We attempt to prove the theorem by induction on the hypothesis H1 : exec s (While b i) s' as this seems to be the only reasonable option. However, we fail miserably: induction H1 gives us 5 subgoals that we can't solve. Clearly H1 could have been created only with the constructors execWhileTrue and execWhileFalse, but induction wants us to consider all 5 constructors. If we try destruct, the same happens, but when we use inversion, we get only 2 subgoals as expected. Why is this so? It's all very simple: if we do induction on a term whose type contains non-variables, induction and destruct both mess up and "forget" the form of this particular term, leaving us with unprovable subgoals. In our case, the type of H1 is exec s (While b i) s'. The arguments of exec are s, While b i and s', of which s and s' are variables and While b i is not.
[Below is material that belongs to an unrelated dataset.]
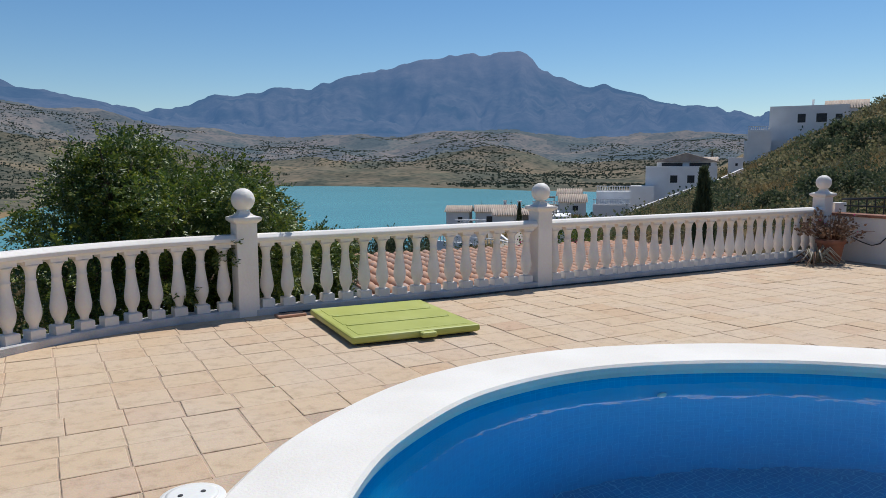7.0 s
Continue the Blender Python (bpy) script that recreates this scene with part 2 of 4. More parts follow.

So, both induction and destruct forget all information regarding the term While b i. The situation is easy to deal with: we have to replace the problematic term While b i with a fresh variable w, keeping an equality saying that w = While b i. This little bookkeeping saves us from losing the desired information. Two questions remain: why inversion succeeds, when induction and destruct fail? The answer is: inversion was crafted specially for not losing information in such cases. So, why doesn't destruct and induction work that way? As for destruct, if you want it not to lose information, you can use inversion anyway. As for induction: it is supposed to be a basic and simple tactic, whereas inversion tends to generate very large proofterms. For example, in the above proofscript, after intros the proofterm is only 4 lines long, but after intros. inversion H1 it is 214 lines long (you can check this yourself with the command Show Proof). This is the price of inversion.

Exercise (hard)

Write a tactic replace_nonvars H that replaces all nonvariables with variables in the hypothesis H and adds appropriate equalities to the context. Combine this tactic with the tactic generalize_IH that you implemented in one of the earlier exercises and some more tinkering to get a tactic ind H, which:

• generalizes the inductive hypothesis
• replaces nonvariables with variables in the inductive hypothesis
• does induction
• inverses and substitutes all necessary equalities
• cleans the mess it may have created in the context
• finishes off easy subgoals with some basic automation

Your tactic should be able to solve HoareWhilRule' as shown below. How big is the proofterm it generates? Measure it in lines (mine is 314 lines).

Grading

To get a 3 you need to prove all theorems that are stated, but whose proofs are omitted, and solve all exercises which are marked as easy. To get a 4 you need to get a 3 and additionally solve all exercises which are marked as medium. To get a 5 you need to get a 4 and additionally solve all exercises which are marked as hard.